The Williams Fork River is a top-notch fishery of its own. This beautiful fishery is nestled between the Williams Peaks and Middle Park and is truly a fly-fishing paradise. The two-mile stretch between the upper boundary of the Kemp Unit and the confluence of the Colorado River is a mixture or riffles, runs, and pocket water with one of the best populations of brown trout in the “west”. A 30-minute hike to the river keeps the crowds to a minimum. Anglers can catch trout with a variety of methods including nymphs, streamers, and dry flies. The hatches include caddis, blue-winged olives, midges, Tricos, and red quills. Being a tributary of the Colorado River-spring and fall-spawn runs bring some “lunkers” into the stream. Ideal flows for the “Fork” are between 100 and 250 cfs.

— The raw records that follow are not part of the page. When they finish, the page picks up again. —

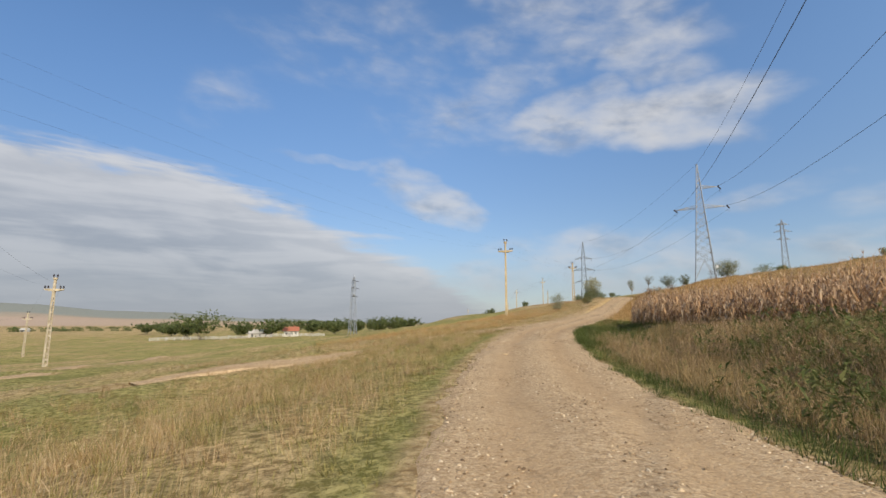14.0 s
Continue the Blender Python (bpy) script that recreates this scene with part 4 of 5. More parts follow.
def corn(seed, leaves=7, fine=True):
    """A dry maize plant with hanging leaves, a cob and a tassel."""
    r = np.random.RandomState(seed)
    h = 2.05
    V, F = [], []
    for k in range(3):
        a, b = k * math.tau / 3, (k + 1) * math.tau / 3
        n = len(V)
        V += [(0.014 * math.cos(a), 0.014 * math.sin(a), -0.05), (0.014 * math.cos(b), 0.014 * math.sin(b), -0.05), (0.008 * math.cos(b), 0.008 * math.sin(b), h), (0.008 * math.cos(a), 0.008 * math.sin(a), h)]
        F += [(n, n + 1, n + 2), (n, n + 2, n + 3)]
    for i in range(leaves):
        z = 0.35 + 1.45 * (i + r.uniform(-0.3, 0.3)) / leaves
        a = (i % 2) * math.pi + r.uniform(-0.7, 0.7)
        out, side = np.array([math.cos(a), math.sin(a), 0]), np.array([-math.sin(a), math.cos(a), 0])
        ln, w = r.uniform(0.35, 0.65), r.uniform(0.03, 0.05)
        p0 = np.array([0, 0, z])
        p1 = p0 + out * ln * 0.35 + np.array([0, 0, ln * r.uniform(0.1, 0.4)])
        p2 = p0 + out * ln * r.uniform(0.55, 0.8) + np.array([0, 0, -ln * r.uniform(0.0, 0.5)]) + side * r.uniform(-0.06, 0.06)
        p3 = p2 + np.array([0, 0, -ln * r.uniform(0.15, 0.45)]) + out * 0.04
        n = len(V)
        if fine:
            V += [p0 - side * w * 0.5, p0 + side * w * 0.5, p1 - side * w, p1 + side * w, p2 - side * w * 0.8, p2 + side * w * 0.8, p3]
            F += [(n, n + 1, n + 2), (n + 1, n + 3, n + 2), (n + 2, n + 3, n + 4), (n + 3, n + 5, n + 4), (n + 4, n + 5, n + 6)]
        else:
            V += [p0, p1 - side * w * 1.3, p1 + side * w * 1.3, p3]
            F += [(n, n + 1, n + 2), (n + 1, n + 3, n + 2)]
    for i in range(5 if fine else 2):
        a = r.uniform(0, math.tau)
        n = len(V)
        V += [(-0.008, 0, h - 0.02), (0.008, 0, h - 0.02), (0.12 * math.cos(a), 0.12 * math.sin(a), h + r.uniform(0.12, 0.25))]
        F += [(n, n + 1, n + 2)]
    if fine:
        a = r.uniform(0, math.tau)
        c = np.array([0.05 * math.cos(a), 0.05 * math.sin(a), 1.0])
        n = len(V)
        V += [c + (-0.03, 0, 0), c + (0.03, 0, 0), c + (0, 0.03, 0.0), c + (0.06 * math.cos(a), 0.06 * math.sin(a), 0.24)]
        F += [(n, n + 1, n + 3), (n + 1, n + 2, n + 3), (n + 2, n, n + 3)]
    return np.array(V, float), np.array(F)


def sow(name, x, y, shapes, sizes, mat, label, category, tilt=0.12, sink=0.0, flat=True, z=None):
    """Many small plants or stones as one mesh, of kind stuff."""
    x, y = np.asarray(x), np.asarray(y)
    z = (land(x, y) if z is None else z) - sink
    pick = rng.randint(0, len(shapes), len(x))
    VV, FF, off = [], [], 0
    for k, (V, F) in enumerate(shapes):
        m = np.where(pick == k)[0]
        if not len(m):
            continue
        a = rng.uniform(0, math.tau, len(m))
        c, s = np.cos(a)[:, None], np.sin(a)[:, None]
        sz = np.asarray(sizes)[m][:, None]
        lx, ly = rng.randn(len(m), 1) * tilt, rng.randn(len(m), 1) * tilt
        vx = (V[:, 0] * c - V[:, 1] * s) * sz + lx * V[:, 2] * sz
        vy = (V[:, 0] * s + V[:, 1] * c) * sz + ly * V[:, 2] * sz
        vz = V[:, 2] * sz * rng.uniform(0.85, 1.15, (len(m), 1))
        P = np.stack([vx + x[m][:, None], vy + y[m][:, None], vz + z[m][:, None]], -1)
        VV.append(P.reshape(-1, 3))
        FF.append((F[None] + (np.arange(len(m)) * len(V))[:, None, None] + off).reshape(-1, 3))
        off += P.shape[0] * P.shape[1]
    me = mesh_of(name, np.concatenate(VV), np.concatenate(FF), mat, not flat)
    return tagged(linked(name, me), label, category, kind="stuff")


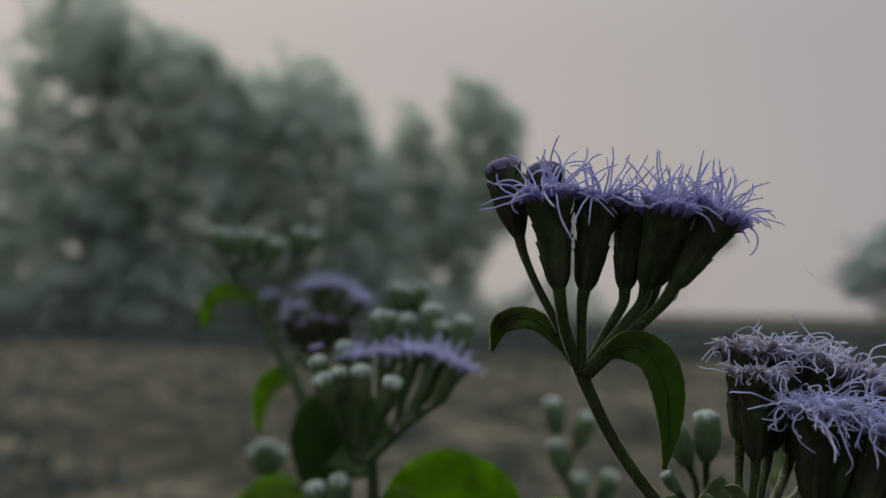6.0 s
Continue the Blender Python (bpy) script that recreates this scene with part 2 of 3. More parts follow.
def part(name, data, parent, m=None, label=""):
    ob = new(name, data)
    if parent.parent is None:
        ob.matrix_basis = parent.matrix_basis.inverted() @ (m or Matrix.Identity(4))
    else:
        ob.matrix_basis = m or Matrix.Identity(4)
    ob.parent = parent
    if label:
        tagged(ob, label)
    return ob


# ---- flower parts, in metres, standing on their base along z ----
MM = 0.001


def involucre_mesh(name, mat, seed, length, widths, rows=5, around=8, reach_top=1.04):
    """A goblet of overlapping narrow bracts. widths: radius in mm at the foot, at a quarter, at half, at the rim."""
    rnd = random.Random(seed)
    b = Builder()
    marks = (0.0, 0.1, 0.3, 0.68, 1.0)
    radii = (0.55, widths[0], widths[1], widths[2], widths[3])

    def radius(s):
        return float(np.interp(s, marks, radii)) * MM

    levels = [k / 9 for k in range(10)]
    b.tube([(0, 0, s * length * MM) for s in levels], [radius(s) * 0.93 for s in levels], 14)
    for row in range(rows):
        reach = 0.42 + (reach_top - 0.42) * row / (rows - 1)
        foot = max(0.0, reach - 0.55)
        for k in range(around):
            a = 2 * math.pi * (k + 0.5 * (row % 2)) / around + rnd.uniform(-0.09, 0.09)
            tip = reach + rnd.uniform(-0.05, 0.03)
            sheet = []
            for i in range(6):
                u = i / 5
                s = foot + (tip - foot) * u
                out = radius(min(s, 1.0)) + (0.03 + 0.03 * (rows - row)) * MM + (0.24 * MM * max(0, u - 0.72) / 0.28 * rnd.uniform(0.3, 1.2))
                half = 0.62 * (1.0 - max(0.0, u - 0.45) / 0.55) ** 0.7 * 2 * math.pi / around
                sheet.append([Vector(((out + d) * math.cos(a + w * half), (out + d) * math.sin(a + w * half), s * length * MM))
                              for w, d in ((-1, -0.1 * MM), (0, 0.10 * MM), (1, -0.1 * MM))])
            b.grid(sheet)
    return b.mesh(name, mat)


def corolla_mesh(name, mat, seed, top, radius, count=22, rise=1.3, droop=0.0):
    """The packed little tubes with flared lobes that fill the rim."""
    rnd = random.Random(seed)
    b = Builder()
    for k in range(count):
        r = radius * MM * math.sqrt((k + 0.5) / count) * 1.02
        a = k * 2.39996 + rnd.uniform(-0.2, 0.2)
        lean = Vector((math.cos(a), math.sin(a), 0)) * (r / (radius * MM)) * (0.55 + droop)
        foot = Vector((r * math.cos(a), r * math.sin(a), (top - (0.9 if r < radius * 0.75 * MM else 0.2)) * MM))
        way = (Vector((0, 0, 1)) + lean + Vector((rnd.uniform(-0.25, 0.25), rnd.uniform(-0.25, 0.25), 0))).normalized()
        long = (rise + rnd.uniform(-0.3, 0.5) + 0.9) * MM
        b.tube([foot, foot + way * long * 0.6, foot + way * long * 0.85, foot + way * long],
               [0.28 * MM, 0.33 * MM, 0.42 * MM, 0.30 * MM], 6)
        tip, side = foot + way * long * 0.92, way.orthogonal().normalized()
        for j in range(5):
            spin = Matrix.Rotation(2 * math.pi * j / 5 + a, 3, way)
            out = spin @ side
            wide = way.cross(out)
            b.grid([[tip + out * 0.30 * MM - wide * 0.16 * MM, tip + out * 0.30 * MM + wide * 0.16 * MM],
                    [tip + out * 0.72 * MM + way * 0.25 * MM - wide * 0.05 * MM, tip + out * 0.72 * MM + way * 0.25 * MM + wide * 0.05 * MM]])
    return b.mesh(name, mat)


def style_mesh(name, mat, seed, top, radius, count=44, long=(3.2, 6.5), thick=0.12, flare=1.0, upright=0.0):
    """Long threads that stand out of the florets: upright in the middle, flaring and drooping at the rim, each bent into a soft hook."""
    rnd = random.Random(seed)
    b = Builder()
    for k in range(count):
        r = radius * math.sqrt((k + 0.5) / count)
        a = k * 2.39996 + rnd.uniform(-0.3, 0.3)
        edge = r / radius
        turn = a + rnd.gauss(0, 0.35)
        rise = radians(82 - (62 * edge ** 1.6 * flare) * (1 - upright) + rnd.gauss(0, 17))
        way = Vector((math.cos(turn) * math.cos(rise), math.sin(turn) * math.cos(rise), math.sin(rise)))
        p = Vector((r * math.cos(a), r * math.sin(a), top + 0.3))
        axis = Vector((rnd.gauss(0, 1), rnd.gauss(0, 1), rnd.gauss(0, 0.6))).normalized()
        steps, reach = 16, rnd.uniform(*long)
        hook = rnd.gauss(0, 0.085) + rnd.choice((-1, 1)) * 0.025
        wave, phase = rnd.uniform(0.05, 0.19), rnd.uniform(0, 6.28)
        other = axis.orthogonal().normalized()
        droop = 0.11 * edge ** 3 * flare * rnd.choice((0.0, 0.3, 0.8, 1.15)) * (1 - upright)
        path = [p.copy()]
        for i in range(steps):
            way = Matrix.Rotation(hook * (0.5 + 1.3 * i / steps), 3, axis) @ Matrix.Rotation(wave * math.sin(phase + i * 0.68), 3, other) @ way
            way = (way + Vector((0, 0, -droop))).normalized()
            p = p + way * (reach / steps)
            path.append(p.copy())
        radii = [thick * MM * (1.05 - 0.35 * i / steps) for i in range(steps + 1)]
        radii[-1] = thick * MM * 0.45
        b.tube([q * MM for q in path], radii, 5)
    return b.mesh(name, mat)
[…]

The regulations are flies and lures only and all fish must be returned to the water immediately.

The Williams Fork is one of the prettiest places on the planet. This Williams Fork is proof that trout don't live in ugly places.

Tips & Other Information:

Flows are getting a bit on the high side right now.  San Juan worms, trailed by Buckskins and Mercury Pheasant Tails are  your best bet right now. Look for hatches of midges, blue winged olives, and caddis. The Colorado River is experiencing spring run-off, so you’ll need to access the river from the parking lot off County Road 3. The river is still fishable, but conditions are getting tough with the high water.